Nehru had erected the Indian republic on four pillars: democracy, secularism, socialism, and non-alignment in foreign affairs. Rao took a hammer to what remained of them four decades later. He implemented Manmohan Singh’s economic policies by subverting democracy: critical reforms were made as executive decisions, prices were hiked when parliament went into recess, and parliamentary opposition was overcome by exploiting legal technicalities and blackmailing recalcitrant MPs with the intelligence agencies’ files on them. The Indian state’s commitment to secularism also fell apart during Rao’s reign. It did not occur when Advani’s Hindu hordes tore down Babri. It happened when the government failed to honour its pledge to rebuild the mosque. Indian secularism thereafter resembled a promissory note—to be cherished but never cashed. This was the upshot of Rao’s reluctance to pulverise Hindu supremacists with the fullest might of the state when they declared war on India at Ayodhya.

Rao has been likened to Reagan and Thatcher (who admired him and visited him in retirement). He confronted infinitely more daunting crises. Being a pragmatist to his marrow, however, he had no difficulty believing that the lofty ideals of India’s founders had simply run their course. Rao led India out of one of the worst economic crises in its history, opened it up to the world, dismantled the licence-permit-quota raj, demolished old orthodoxies, oversaw Punjab’s return to normalcy, parleyed peace with China, and pursued unthinkable new friendships. In doing so, he injured India’s democracy and impaired its commitment to secularism. He left behind an India that was wealthier (but more unequal), self-confident (but less empathetic), and integrated into the world economy (but closed off to its poorer citizens). By the end, even he was dismayed by the avarice and apathy of his own creation. In one of his last public speeches, he bewailed his successors’ rush to auction away public assets and warned Indians that “trickle-down economics—the practice of cutting taxes for the rich, hoping it would benefit the poor—does not work”.

Sonia Gandhi finally retook the Congress Party in 1998, and Rao, deemed insufficiently deferential to the dynasty when he was in office, was swiftly ostracised. Credit for his achievements was given to Singh and to Rajiv, and Rao’s name was effaced from Congress’s history. He spent his final years fighting corruption cases dating back to his time in office and became the first former prime minister to be convicted in a criminal court on the charge of suborning MPs not to vote against his minority government. The decision was overturned on appeal, but it was an ignominious twilight.
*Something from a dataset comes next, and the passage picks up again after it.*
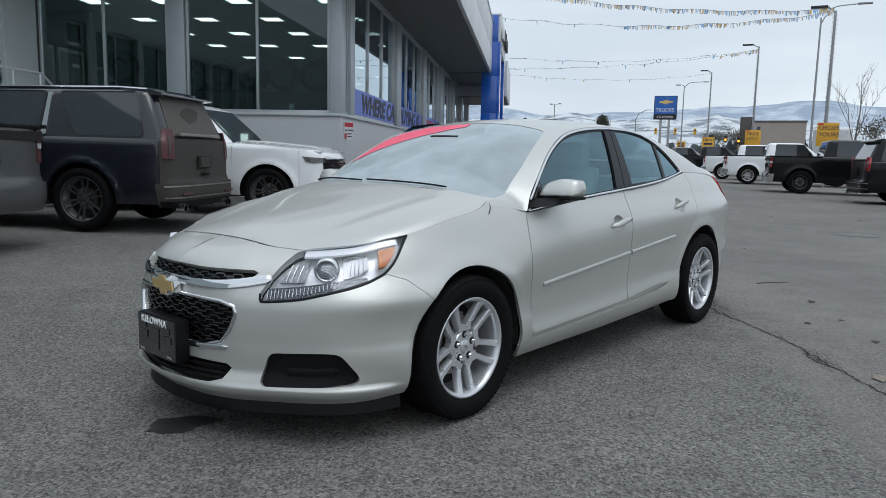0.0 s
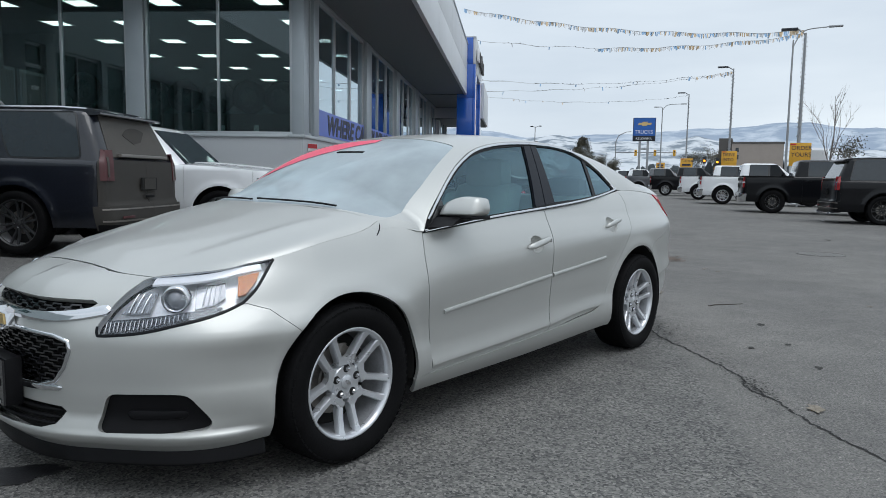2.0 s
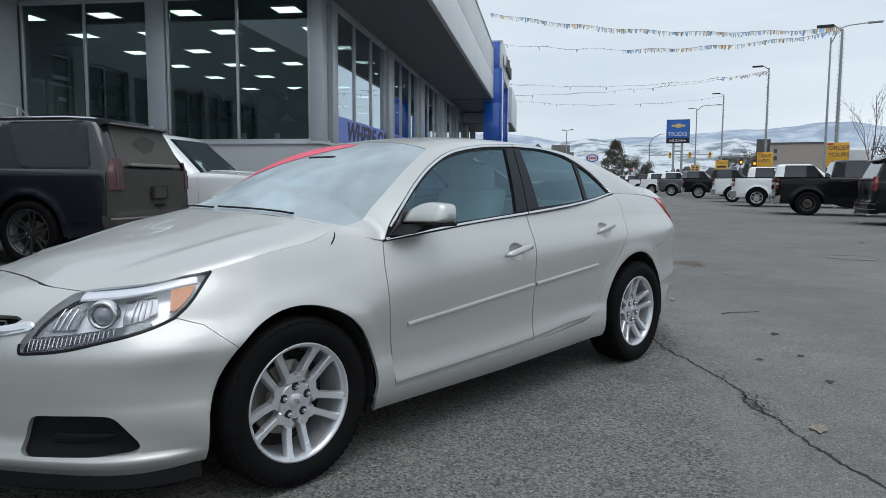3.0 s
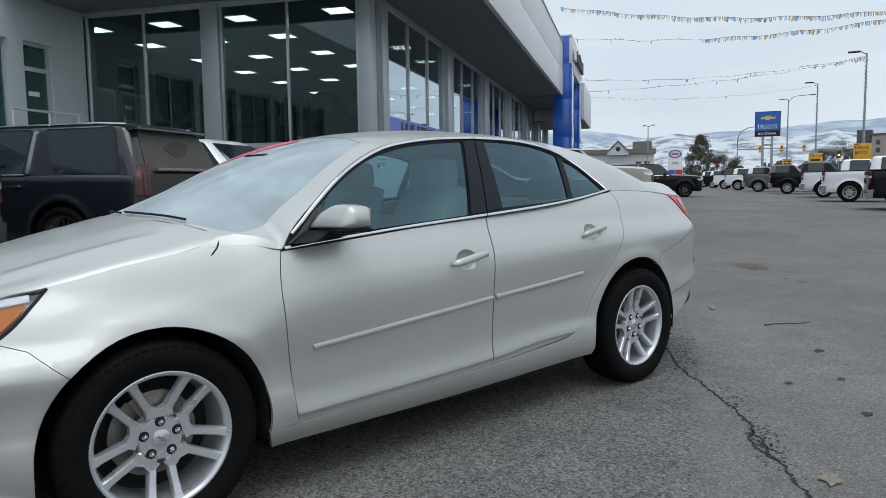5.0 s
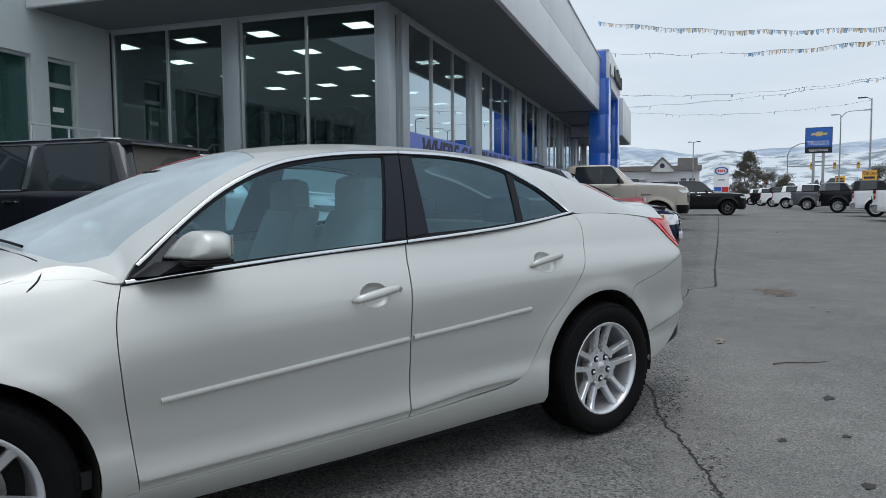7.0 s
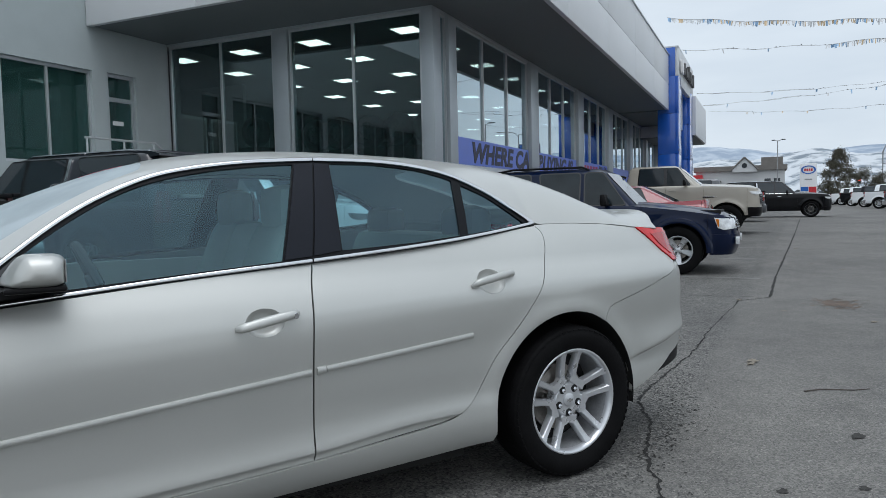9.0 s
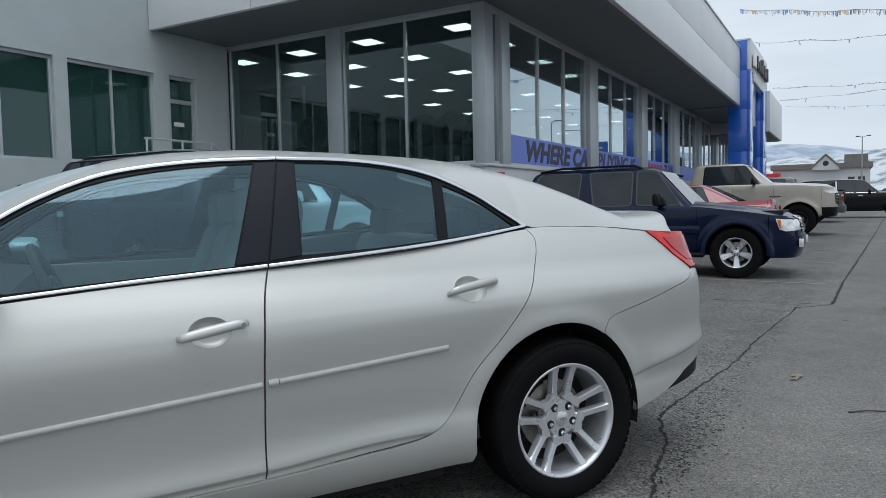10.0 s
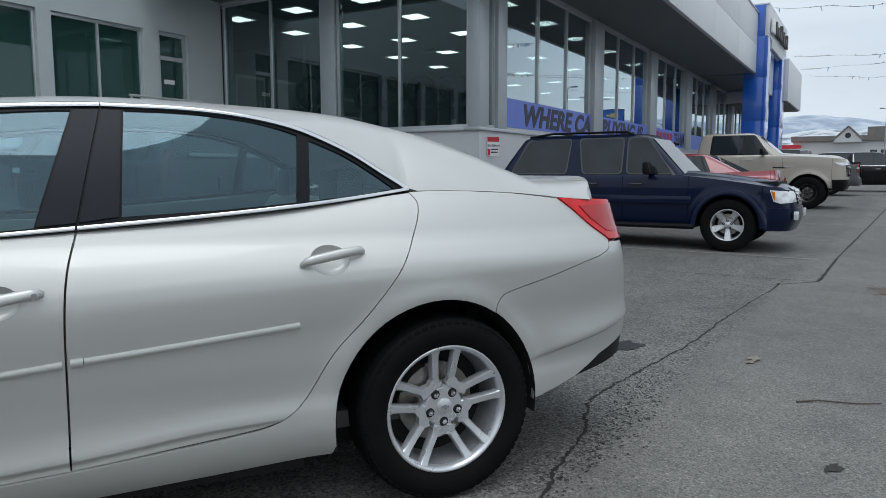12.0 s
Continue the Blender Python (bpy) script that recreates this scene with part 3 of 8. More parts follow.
    for k in (0, 1):
        mir = k == 1
        bar("door_moulding", on([(0.565, 0.562), (1.0, 0.598), (1.522, 0.641)]), 0.011, 0.010, PAINT, fd[k], mir, False)
        bar("door_moulding", on([(1.578, 0.645), (1.9, 0.668), (2.205, 0.692)]), 0.011, 0.010, PAINT, rd[k], mir, False)
        bar("moulding_end", on([(1.542, 0.6425), (1.575, 0.645)]), 0.0135, 0.012, PAINT, rd[k], mir, False)
        for par, hx, hz in ((fd[k], 1.375, 0.834), (rd[k], 2.325, 0.902)):
            # the scooped cup behind the grip
            cup = bmesh.new()
            rows = []
            for rr, down in ((1.05, 0.0005), (0.98, 0.004), (0.88, 0.011), (0.70, 0.017), (0.4, 0.020), (0.1, 0.021)):
                pts = [(hx - 0.010 + 0.064 * rr * math.cos(a), hz - 0.004 + 0.045 * rr * math.sin(a)) for a in [2 * math.pi * i / 24 for i in range(24)]]
                p, nn = ring(on(pts))
                p = p - nn * down
                rows.append([cup.verts.new((q[0], -q[1] if mir else q[1], q[2])) for q in p])
            for a, b in zip(rows, rows[1:]):
                for i in range(24):
                    cup.faces.new((a[i], a[(i + 1) % 24], b[(i + 1) % 24], b[i]))
            cup.faces.new(rows[-1])
            part("handle_cup", cup, PAINT_SHADE, par, "recessed cup behind the handle", smooth=True)
            # the grip itself
            gb = bmesh.new()
            rows = []
            for u in np.linspace(-1, 1, 15):
                xx, zz = hx + 0.112 * u, hz + 0.0 + 0.016 * u
                (p,), (nn,) = ring(on([(xx, zz)]))
                out = 0.024 * (1 - abs(u) ** 6) ** 0.5 + 0.002
                hh, th = 0.0185 * (1 - 0.2 * u * u), 0.010
                if abs(u) > 0.99:
                    hh *= 0.5
                c = p + nn * out
                upv = Vector((0, 0, 1))
                row = []
                for a in range(10):
                    sn = math.sin(2 * math.pi * a / 10)
                    q = c + np.array((0, 0, hh * sn)) + nn * (th * math.cos(2 * math.pi * a / 10) - 0.30 * hh * sn)
                    row.append(gb.verts.new((q[0], -q[1] if mir else q[1], q[2])))
                rows.append(row)
            for a, b in zip(rows, rows[1:]):
                for i in range(10):
                    gb.faces.new((a[i], a[(i + 1) % 10], b[(i + 1) % 10], b[i]))
            gb.faces.new(rows[0])
            gb.faces.new(rows[-1])
            grip = part("door_handle", gb, PAINT, par, smooth="all")
            if par is fd[0]:
                (p,), (nn,) = ring(on([(hx + 0.09, hz + 0.014)]))
                lk = bmesh.new()
                lathe(lk, [(0.0, -0.003), (0.009, -0.003), (0.011, 0.0), (0.011, 0.006)], steps=20)
                part("key_lock", lk, CHROME, grip, smooth=True, m=pose(p[0], p[1] - 0.030, p[2]))

    # wings and rocker
    hood_edge = crom([(0.27, 0.995), (0.20, 0.968), (0.12, 0.948), (-0.08, 0.915), (-0.314, 0.868)], 6).tolist()
    lamp_low = crom([(-0.314, 0.868), (-0.365, 0.815), (-0.42, 0.762), (-0.479, 0.720)], 5).tolist()
    wing = on([(-0.479, 0.720), (-0.38, 0.690), (-0.275, 0.602)] + [p for p in arch_f if p[1] > 0.30 and p[0] > -0.275][0:] + [(0.378, 0.275), (0.492, 0.284)] + door_front[::-1][1:] + [(0.46, 0.965), (0.40, 0.992), (0.33, 1.002)] + hood_edge + lamp_low[1:-1])
    pair("front_wing", ring, wing, PAINT, car, step=0.028, gap=0.0005)
    for mir in (False, True):
        bar("bonnet_gap", on([(0.268, 0.982), (0.252, 0.957), (0.222, 0.930)]), 0.0028, 0.0012, SATIN_BLACK, car, mir)
    tail_low = [(2.93, 0.700), (2.955, 0.735), (3.05, 0.762), (3.2, 0.795), (3.36, 0.832)]
    quarter_top = [(2.655, 1.116), (2.75, 1.118), (2.9, 1.115), (3.1, 1.105), (3.346, 1.080)]
    lamp_front = [(3.346, 1.080), (3.40, 1.035), (3.47, 0.975), (3.56, 0.905)]
    seam_r = crom([(3.56, 0.905), (3.53, 0.872), (3.46, 0.850), (3.36, 0.832), (3.2, 0.795), (3.05, 0.762), (2.965, 0.738), (2.935, 0.705)], 4).tolist()
    arch_rq = [p for p in arch_r if not (p[0] > 2.93 and p[1] < 0.705) and p[1] > 0.30]
    quarter = on(door_rear[::-1] + quarter_top[1:] + lamp_front[1:] + seam_r[1:] + arch_rq[::-1] + [(2.322, 0.262), (1.98, 0.345)])
    pair("quarter_panel", ring, quarter, PAINT, car, step=0.025, gap=0.0002)
    rock = [(0.375, 0.276)] + sillx(0.492, 1.98) + [(2.320, 0.263), (2.310, 0.236), (1.3, 0.205), (0.40, 0.2)]
    pair("rocker_panel", ring, on(rock), PAINT, car, gap=0.0)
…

“I am the only Congress prime minister not of the family to complete a full term,” he told a visiting friend months before his death in 2004, “and I am still paying for it.” When he died, erstwhile colleagues in Congress, indulging the Gandhi family’s implacable vindictiveness, refused to allow his wake to take place in Delhi. The bier bearing his body was not permitted to enter the party premises. Flown to Hyderabad, the city in southern India he had vacated 30 years before, his body lay in state in an empty hall. India’s most consequential prime minister was humiliated and reduced in death to a “regional” leader by the spiteful Gandhis and their lackeys. His funeral was thinly attended by the hierarchs and poorly guarded. Stray dogs, it is said, tore at the remains of his partially cremated body.